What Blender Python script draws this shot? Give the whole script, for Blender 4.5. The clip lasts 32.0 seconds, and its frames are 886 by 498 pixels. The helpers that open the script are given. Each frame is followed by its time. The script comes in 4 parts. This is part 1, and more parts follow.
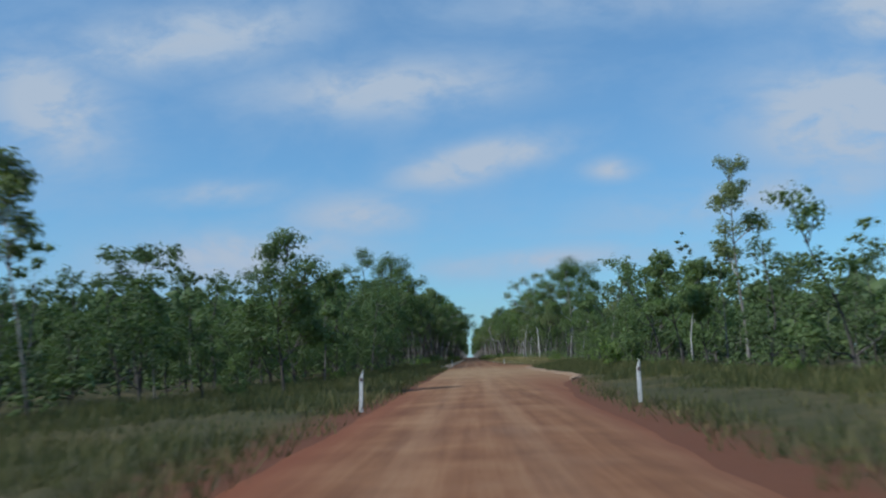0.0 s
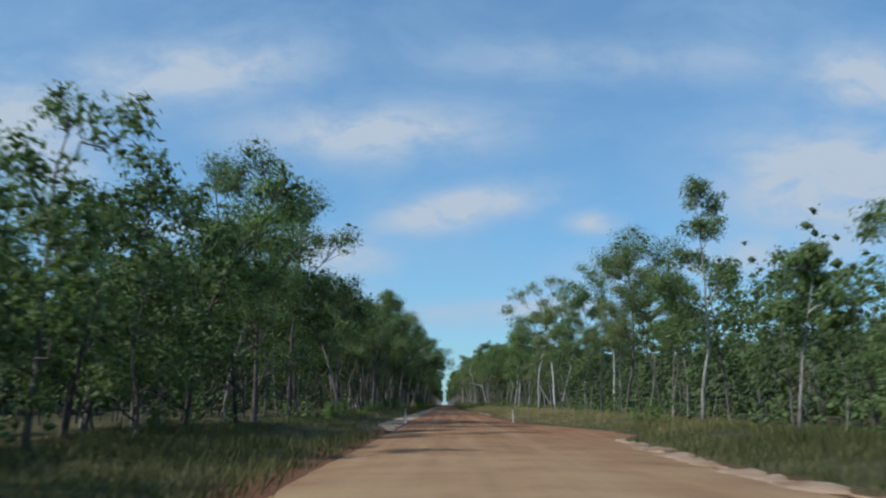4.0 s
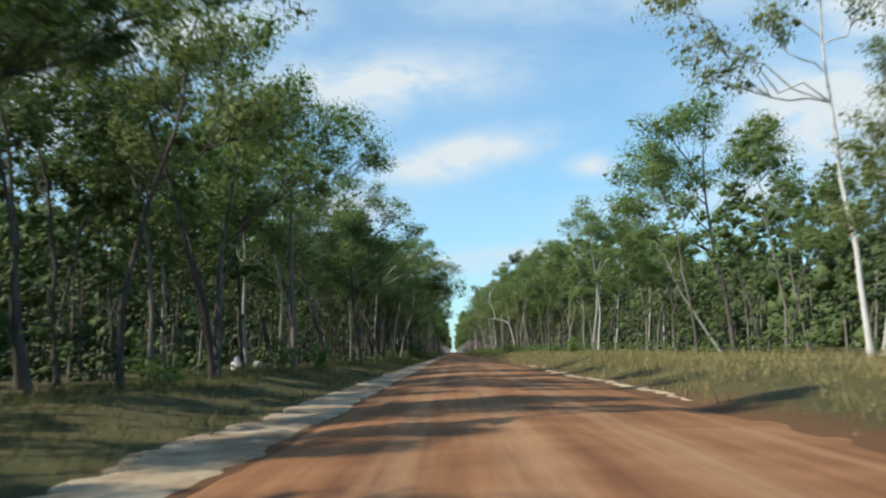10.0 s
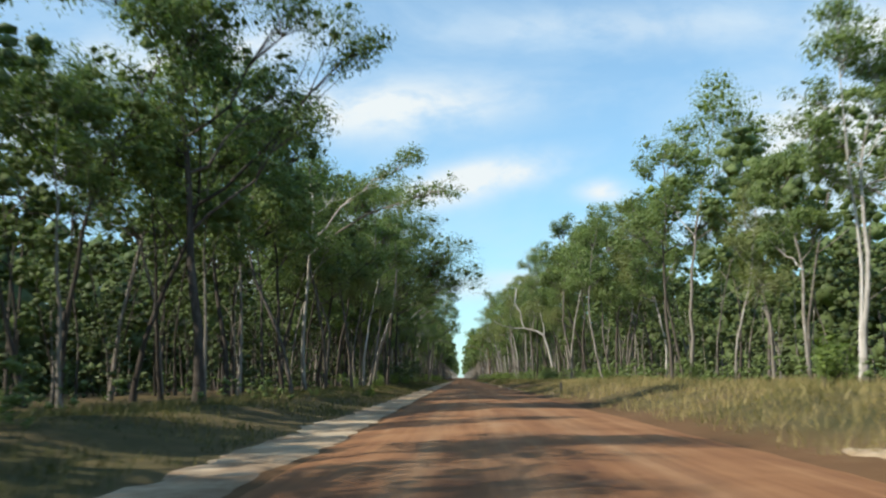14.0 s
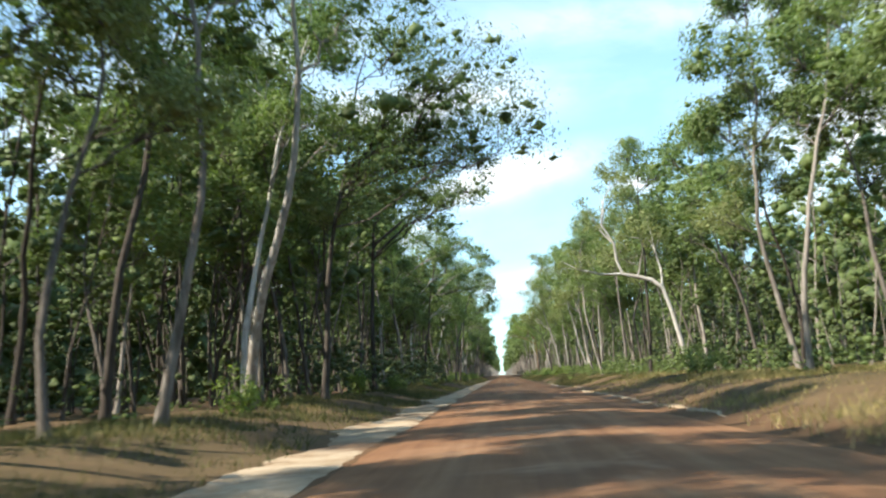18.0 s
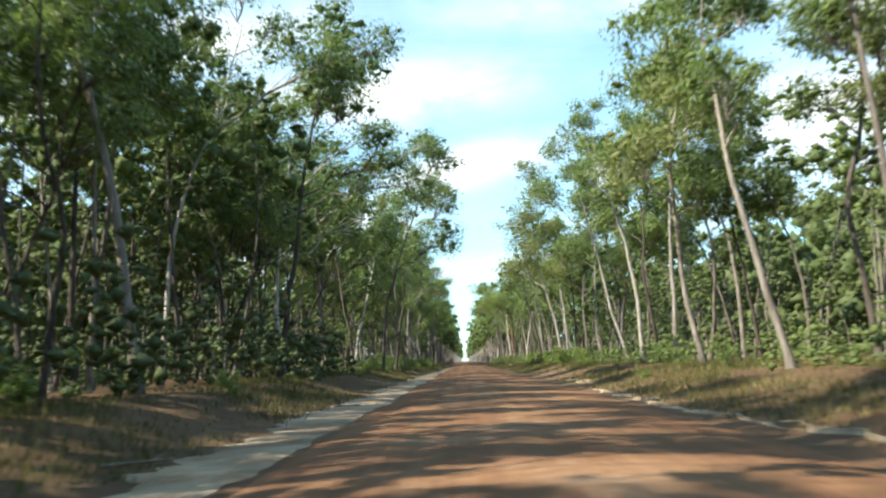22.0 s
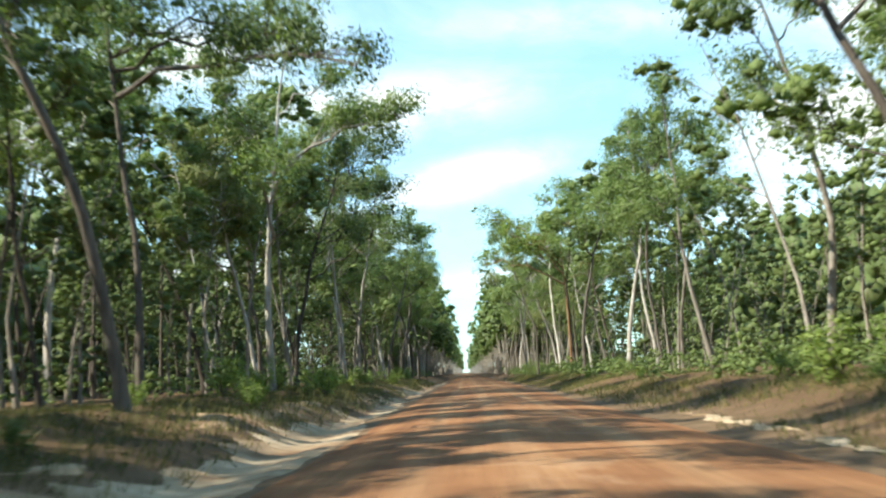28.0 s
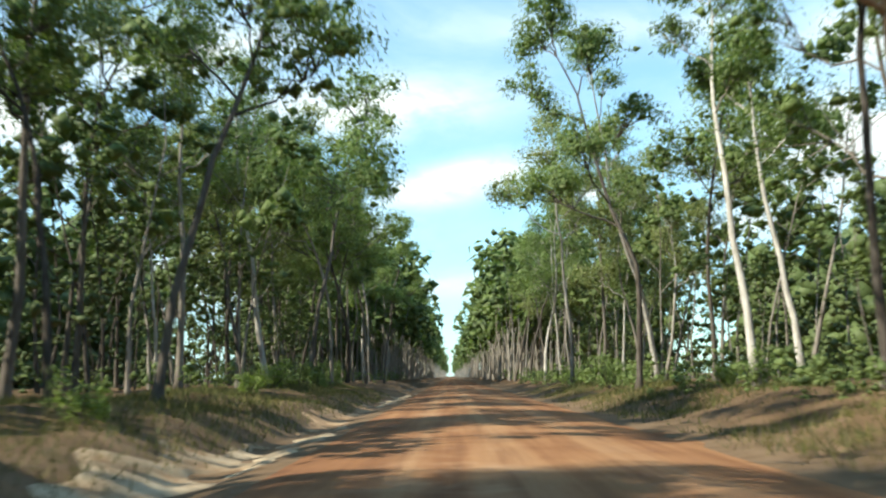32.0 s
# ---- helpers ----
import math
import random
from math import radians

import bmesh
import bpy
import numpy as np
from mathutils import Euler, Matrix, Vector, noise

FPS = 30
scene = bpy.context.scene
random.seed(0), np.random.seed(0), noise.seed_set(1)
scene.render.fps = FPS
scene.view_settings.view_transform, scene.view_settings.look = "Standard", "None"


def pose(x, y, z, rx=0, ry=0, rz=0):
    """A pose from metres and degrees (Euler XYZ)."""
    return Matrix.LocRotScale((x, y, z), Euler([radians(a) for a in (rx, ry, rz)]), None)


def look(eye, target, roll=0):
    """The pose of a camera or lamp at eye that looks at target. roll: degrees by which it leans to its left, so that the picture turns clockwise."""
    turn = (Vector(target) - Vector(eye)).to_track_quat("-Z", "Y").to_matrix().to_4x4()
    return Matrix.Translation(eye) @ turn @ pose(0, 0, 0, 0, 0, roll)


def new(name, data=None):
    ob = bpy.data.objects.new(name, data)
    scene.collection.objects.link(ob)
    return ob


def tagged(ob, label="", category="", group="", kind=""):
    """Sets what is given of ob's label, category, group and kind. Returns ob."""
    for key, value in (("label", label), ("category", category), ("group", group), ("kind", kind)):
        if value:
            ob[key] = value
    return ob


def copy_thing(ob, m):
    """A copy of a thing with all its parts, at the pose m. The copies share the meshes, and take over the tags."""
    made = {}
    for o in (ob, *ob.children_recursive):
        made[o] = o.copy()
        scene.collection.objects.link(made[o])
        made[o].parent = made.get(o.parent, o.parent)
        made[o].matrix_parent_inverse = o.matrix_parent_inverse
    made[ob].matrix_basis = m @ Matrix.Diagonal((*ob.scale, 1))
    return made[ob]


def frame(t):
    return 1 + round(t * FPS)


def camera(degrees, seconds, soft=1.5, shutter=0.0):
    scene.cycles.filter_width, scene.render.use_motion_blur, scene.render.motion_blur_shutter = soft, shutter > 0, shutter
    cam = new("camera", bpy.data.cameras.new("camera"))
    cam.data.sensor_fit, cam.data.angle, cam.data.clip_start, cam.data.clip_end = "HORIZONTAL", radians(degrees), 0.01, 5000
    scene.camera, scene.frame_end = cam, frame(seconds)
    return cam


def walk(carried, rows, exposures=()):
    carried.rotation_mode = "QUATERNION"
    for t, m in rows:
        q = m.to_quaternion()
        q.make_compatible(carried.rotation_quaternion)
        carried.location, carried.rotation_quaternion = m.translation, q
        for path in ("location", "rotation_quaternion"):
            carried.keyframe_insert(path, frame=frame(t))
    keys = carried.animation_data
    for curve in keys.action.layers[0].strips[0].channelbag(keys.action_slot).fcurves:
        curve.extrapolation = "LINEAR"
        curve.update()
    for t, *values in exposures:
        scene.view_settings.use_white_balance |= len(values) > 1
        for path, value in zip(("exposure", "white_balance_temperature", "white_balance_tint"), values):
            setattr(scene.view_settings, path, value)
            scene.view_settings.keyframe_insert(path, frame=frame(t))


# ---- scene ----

Task directions
Would you set down the listing exactly, omitting pictures?

Solution for this exercise
What Blender Python script draws this shot? Give the whole script, for Blender 4.5. The clip lasts 32.0 seconds, and its frames are 886 by 498 pixels. The helpers that open the script are given. Each frame is followed by its time. The script comes in 4 parts. This is part 1, and more parts follow.
0.0 s
4.0 s
10.0 s
14.0 s
18.0 s
22.0 s
28.0 s
32.0 s
# ---- helpers ----
import math
import random
from math import radians

import bmesh
import bpy
import numpy as np
from mathutils import Euler, Matrix, Vector, noise

FPS = 30
scene = bpy.context.scene
random.seed(0), np.random.seed(0), noise.seed_set(1)
scene.render.fps = FPS
scene.view_settings.view_transform, scene.view_settings.look = "Standard", "None"


def pose(x, y, z, rx=0, ry=0, rz=0):
    """A pose from metres and degrees (Euler XYZ)."""
    return Matrix.LocRotScale((x, y, z), Euler([radians(a) for a in (rx, ry, rz)]), None)


def look(eye, target, roll=0):
    """The pose of a camera or lamp at eye that looks at target. roll: degrees by which it leans to its left, so that the picture turns clockwise."""
    turn = (Vector(target) - Vector(eye)).to_track_quat("-Z", "Y").to_matrix().to_4x4()
    return Matrix.Translation(eye) @ turn @ pose(0, 0, 0, 0, 0, roll)


def new(name, data=None):
    ob = bpy.data.objects.new(name, data)
    scene.collection.objects.link(ob)
    return ob


def tagged(ob, label="", category="", group="", kind=""):
    """Sets what is given of ob's label, category, group and kind. Returns ob."""
    for key, value in (("label", label), ("category", category), ("group", group), ("kind", kind)):
        if value:
            ob[key] = value
    return ob


def copy_thing(ob, m):
    """A copy of a thing with all its parts, at the pose m. The copies share the meshes, and take over the tags."""
    made = {}
    for o in (ob, *ob.children_recursive):
        made[o] = o.copy()
        scene.collection.objects.link(made[o])
        made[o].parent = made.get(o.parent, o.parent)
        made[o].matrix_parent_inverse = o.matrix_parent_inverse
    made[ob].matrix_basis = m @ Matrix.Diagonal((*ob.scale, 1))
    return made[ob]


def frame(t):
    return 1 + round(t * FPS)


def camera(degrees, seconds, soft=1.5, shutter=0.0):
    scene.cycles.filter_width, scene.render.use_motion_blur, scene.render.motion_blur_shutter = soft, shutter > 0, shutter
    cam = new("camera", bpy.data.cameras.new("camera"))
    cam.data.sensor_fit, cam.data.angle, cam.data.clip_start, cam.data.clip_end = "HORIZONTAL", radians(degrees), 0.01, 5000
    scene.camera, scene.frame_end = cam, frame(seconds)
    return cam


def walk(carried, rows, exposures=()):
    carried.rotation_mode = "QUATERNION"
    for t, m in rows:
        q = m.to_quaternion()
        q.make_compatible(carried.rotation_quaternion)
        carried.location, carried.rotation_quaternion = m.translation, q
        for path in ("location", "rotation_quaternion"):
            carried.keyframe_insert(path, frame=frame(t))
    keys = carried.animation_data
    for curve in keys.action.layers[0].strips[0].channelbag(keys.action_slot).fcurves:
        curve.extrapolation = "LINEAR"
        curve.update()
    for t, *values in exposures:
        scene.view_settings.use_white_balance |= len(values) > 1
        for path, value in zip(("exposure", "white_balance_temperature", "white_balance_tint"), values):
            setattr(scene.view_settings, path, value)
            scene.view_settings.keyframe_insert(path, frame=frame(t))


# ---- scene ----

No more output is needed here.